TO DO |
Every record must be repeated exactly; omit any pictures they contain.

ENTRIES SUPPLIED |
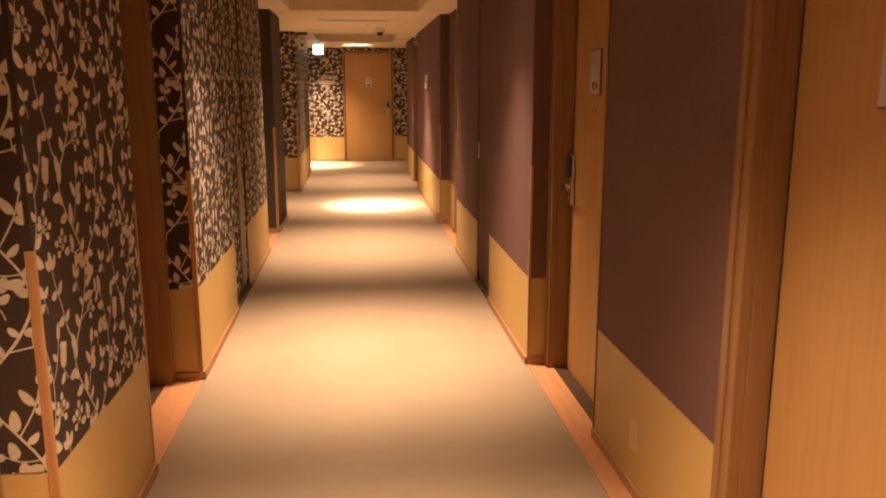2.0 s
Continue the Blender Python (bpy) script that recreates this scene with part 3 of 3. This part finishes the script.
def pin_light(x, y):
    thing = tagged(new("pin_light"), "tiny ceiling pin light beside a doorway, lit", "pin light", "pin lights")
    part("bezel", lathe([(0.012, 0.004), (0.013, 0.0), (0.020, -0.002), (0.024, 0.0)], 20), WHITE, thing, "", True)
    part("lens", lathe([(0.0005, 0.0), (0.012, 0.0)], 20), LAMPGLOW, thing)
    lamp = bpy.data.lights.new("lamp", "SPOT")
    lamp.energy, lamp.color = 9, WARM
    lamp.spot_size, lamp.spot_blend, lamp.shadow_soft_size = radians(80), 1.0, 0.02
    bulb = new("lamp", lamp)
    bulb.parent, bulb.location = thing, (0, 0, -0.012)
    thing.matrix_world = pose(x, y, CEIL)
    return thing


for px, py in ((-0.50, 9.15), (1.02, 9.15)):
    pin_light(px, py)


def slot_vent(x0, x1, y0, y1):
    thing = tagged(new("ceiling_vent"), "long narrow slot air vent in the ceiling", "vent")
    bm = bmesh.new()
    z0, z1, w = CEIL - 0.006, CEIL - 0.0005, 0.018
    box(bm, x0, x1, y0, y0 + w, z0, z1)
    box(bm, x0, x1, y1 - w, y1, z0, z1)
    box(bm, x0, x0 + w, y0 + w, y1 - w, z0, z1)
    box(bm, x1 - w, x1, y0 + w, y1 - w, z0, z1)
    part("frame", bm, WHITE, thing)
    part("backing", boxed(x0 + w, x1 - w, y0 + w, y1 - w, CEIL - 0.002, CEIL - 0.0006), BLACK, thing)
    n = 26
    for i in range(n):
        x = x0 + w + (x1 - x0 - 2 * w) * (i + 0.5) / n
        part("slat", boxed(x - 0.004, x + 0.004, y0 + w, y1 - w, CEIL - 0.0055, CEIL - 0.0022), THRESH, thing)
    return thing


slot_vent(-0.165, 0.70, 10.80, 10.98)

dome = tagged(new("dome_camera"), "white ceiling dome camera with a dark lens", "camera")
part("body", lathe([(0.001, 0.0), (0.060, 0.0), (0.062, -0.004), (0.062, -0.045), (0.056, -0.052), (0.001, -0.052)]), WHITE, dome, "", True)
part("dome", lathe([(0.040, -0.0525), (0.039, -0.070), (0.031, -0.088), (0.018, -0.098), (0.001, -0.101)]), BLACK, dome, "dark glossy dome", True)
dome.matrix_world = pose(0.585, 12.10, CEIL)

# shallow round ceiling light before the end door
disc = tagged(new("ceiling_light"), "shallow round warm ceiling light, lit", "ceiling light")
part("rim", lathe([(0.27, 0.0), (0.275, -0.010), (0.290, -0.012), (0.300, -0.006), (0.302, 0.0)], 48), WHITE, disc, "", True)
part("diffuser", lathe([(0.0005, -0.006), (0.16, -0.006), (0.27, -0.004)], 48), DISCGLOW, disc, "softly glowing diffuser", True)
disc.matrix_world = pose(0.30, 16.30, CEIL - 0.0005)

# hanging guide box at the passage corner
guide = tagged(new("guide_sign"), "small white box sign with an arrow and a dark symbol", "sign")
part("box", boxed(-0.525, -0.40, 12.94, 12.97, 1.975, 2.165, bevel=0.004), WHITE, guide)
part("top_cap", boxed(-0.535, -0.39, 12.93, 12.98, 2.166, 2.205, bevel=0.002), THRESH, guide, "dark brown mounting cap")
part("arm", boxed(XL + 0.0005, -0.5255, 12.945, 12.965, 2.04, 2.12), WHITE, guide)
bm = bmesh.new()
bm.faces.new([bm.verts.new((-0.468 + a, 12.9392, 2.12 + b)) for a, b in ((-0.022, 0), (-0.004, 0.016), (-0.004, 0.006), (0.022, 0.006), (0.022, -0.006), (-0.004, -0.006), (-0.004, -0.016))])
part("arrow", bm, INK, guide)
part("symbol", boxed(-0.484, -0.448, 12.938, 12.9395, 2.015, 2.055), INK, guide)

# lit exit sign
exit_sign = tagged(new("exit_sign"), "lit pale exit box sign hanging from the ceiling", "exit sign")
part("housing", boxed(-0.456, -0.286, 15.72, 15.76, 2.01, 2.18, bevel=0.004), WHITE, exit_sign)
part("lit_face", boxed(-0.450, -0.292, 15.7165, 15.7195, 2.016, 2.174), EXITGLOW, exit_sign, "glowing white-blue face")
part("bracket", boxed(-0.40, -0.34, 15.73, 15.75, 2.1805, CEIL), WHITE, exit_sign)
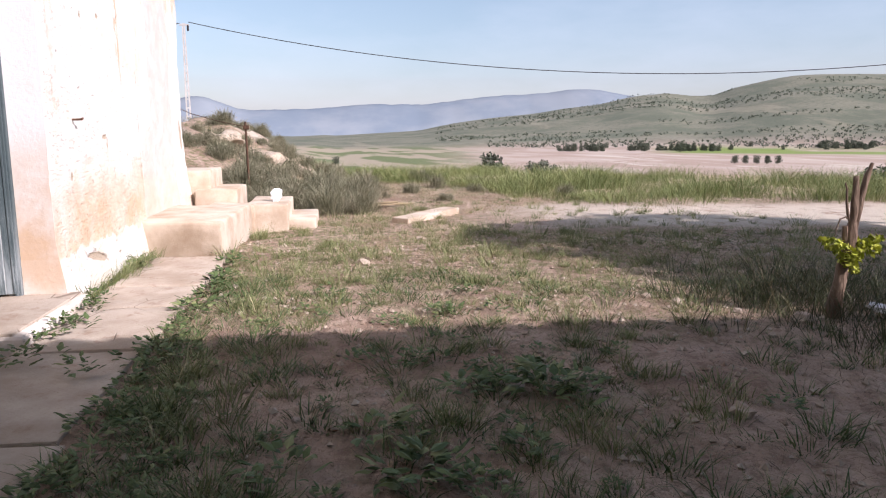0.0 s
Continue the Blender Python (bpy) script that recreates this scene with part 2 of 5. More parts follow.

RESPONSE TO THIS TASK |
2.0 s
Continue the Blender Python (bpy) script that recreates this scene with part 3 of 3. This part finishes the script.
def pin_light(x, y):
    thing = tagged(new("pin_light"), "tiny ceiling pin light beside a doorway, lit", "pin light", "pin lights")
    part("bezel", lathe([(0.012, 0.004), (0.013, 0.0), (0.020, -0.002), (0.024, 0.0)], 20), WHITE, thing, "", True)
    part("lens", lathe([(0.0005, 0.0), (0.012, 0.0)], 20), LAMPGLOW, thing)
    lamp = bpy.data.lights.new("lamp", "SPOT")
    lamp.energy, lamp.color = 9, WARM
    lamp.spot_size, lamp.spot_blend, lamp.shadow_soft_size = radians(80), 1.0, 0.02
    bulb = new("lamp", lamp)
    bulb.parent, bulb.location = thing, (0, 0, -0.012)
    thing.matrix_world = pose(x, y, CEIL)
    return thing


for px, py in ((-0.50, 9.15), (1.02, 9.15)):
    pin_light(px, py)


def slot_vent(x0, x1, y0, y1):
    thing = tagged(new("ceiling_vent"), "long narrow slot air vent in the ceiling", "vent")
    bm = bmesh.new()
    z0, z1, w = CEIL - 0.006, CEIL - 0.0005, 0.018
    box(bm, x0, x1, y0, y0 + w, z0, z1)
    box(bm, x0, x1, y1 - w, y1, z0, z1)
    box(bm, x0, x0 + w, y0 + w, y1 - w, z0, z1)
    box(bm, x1 - w, x1, y0 + w, y1 - w, z0, z1)
    part("frame", bm, WHITE, thing)
    part("backing", boxed(x0 + w, x1 - w, y0 + w, y1 - w, CEIL - 0.002, CEIL - 0.0006), BLACK, thing)
    n = 26
    for i in range(n):
        x = x0 + w + (x1 - x0 - 2 * w) * (i + 0.5) / n
        part("slat", boxed(x - 0.004, x + 0.004, y0 + w, y1 - w, CEIL - 0.0055, CEIL - 0.0022), THRESH, thing)
    return thing


slot_vent(-0.165, 0.70, 10.80, 10.98)

dome = tagged(new("dome_camera"), "white ceiling dome camera with a dark lens", "camera")
part("body", lathe([(0.001, 0.0), (0.060, 0.0), (0.062, -0.004), (0.062, -0.045), (0.056, -0.052), (0.001, -0.052)]), WHITE, dome, "", True)
part("dome", lathe([(0.040, -0.0525), (0.039, -0.070), (0.031, -0.088), (0.018, -0.098), (0.001, -0.101)]), BLACK, dome, "dark glossy dome", True)
dome.matrix_world = pose(0.585, 12.10, CEIL)

# shallow round ceiling light before the end door
disc = tagged(new("ceiling_light"), "shallow round warm ceiling light, lit", "ceiling light")
part("rim", lathe([(0.27, 0.0), (0.275, -0.010), (0.290, -0.012), (0.300, -0.006), (0.302, 0.0)], 48), WHITE, disc, "", True)
part("diffuser", lathe([(0.0005, -0.006), (0.16, -0.006), (0.27, -0.004)], 48), DISCGLOW, disc, "softly glowing diffuser", True)
disc.matrix_world = pose(0.30, 16.30, CEIL - 0.0005)

# hanging guide box at the passage corner
guide = tagged(new("guide_sign"), "small white box sign with an arrow and a dark symbol", "sign")
part("box", boxed(-0.525, -0.40, 12.94, 12.97, 1.975, 2.165, bevel=0.004), WHITE, guide)
part("top_cap", boxed(-0.535, -0.39, 12.93, 12.98, 2.166, 2.205, bevel=0.002), THRESH, guide, "dark brown mounting cap")
part("arm", boxed(XL + 0.0005, -0.5255, 12.945, 12.965, 2.04, 2.12), WHITE, guide)
bm = bmesh.new()
bm.faces.new([bm.verts.new((-0.468 + a, 12.9392, 2.12 + b)) for a, b in ((-0.022, 0), (-0.004, 0.016), (-0.004, 0.006), (0.022, 0.006), (0.022, -0.006), (-0.004, -0.006), (-0.004, -0.016))])
part("arrow", bm, INK, guide)
part("symbol", boxed(-0.484, -0.448, 12.938, 12.9395, 2.015, 2.055), INK, guide)

# lit exit sign
exit_sign = tagged(new("exit_sign"), "lit pale exit box sign hanging from the ceiling", "exit sign")
part("housing", boxed(-0.456, -0.286, 15.72, 15.76, 2.01, 2.18, bevel=0.004), WHITE, exit_sign)
part("lit_face", boxed(-0.450, -0.292, 15.7165, 15.7195, 2.016, 2.174), EXITGLOW, exit_sign, "glowing white-blue face")
part("bracket", boxed(-0.40, -0.34, 15.73, 15.75, 2.1805, CEIL), WHITE, exit_sign)
0.0 s
Continue the Blender Python (bpy) script that recreates this scene with part 2 of 5. More parts follow.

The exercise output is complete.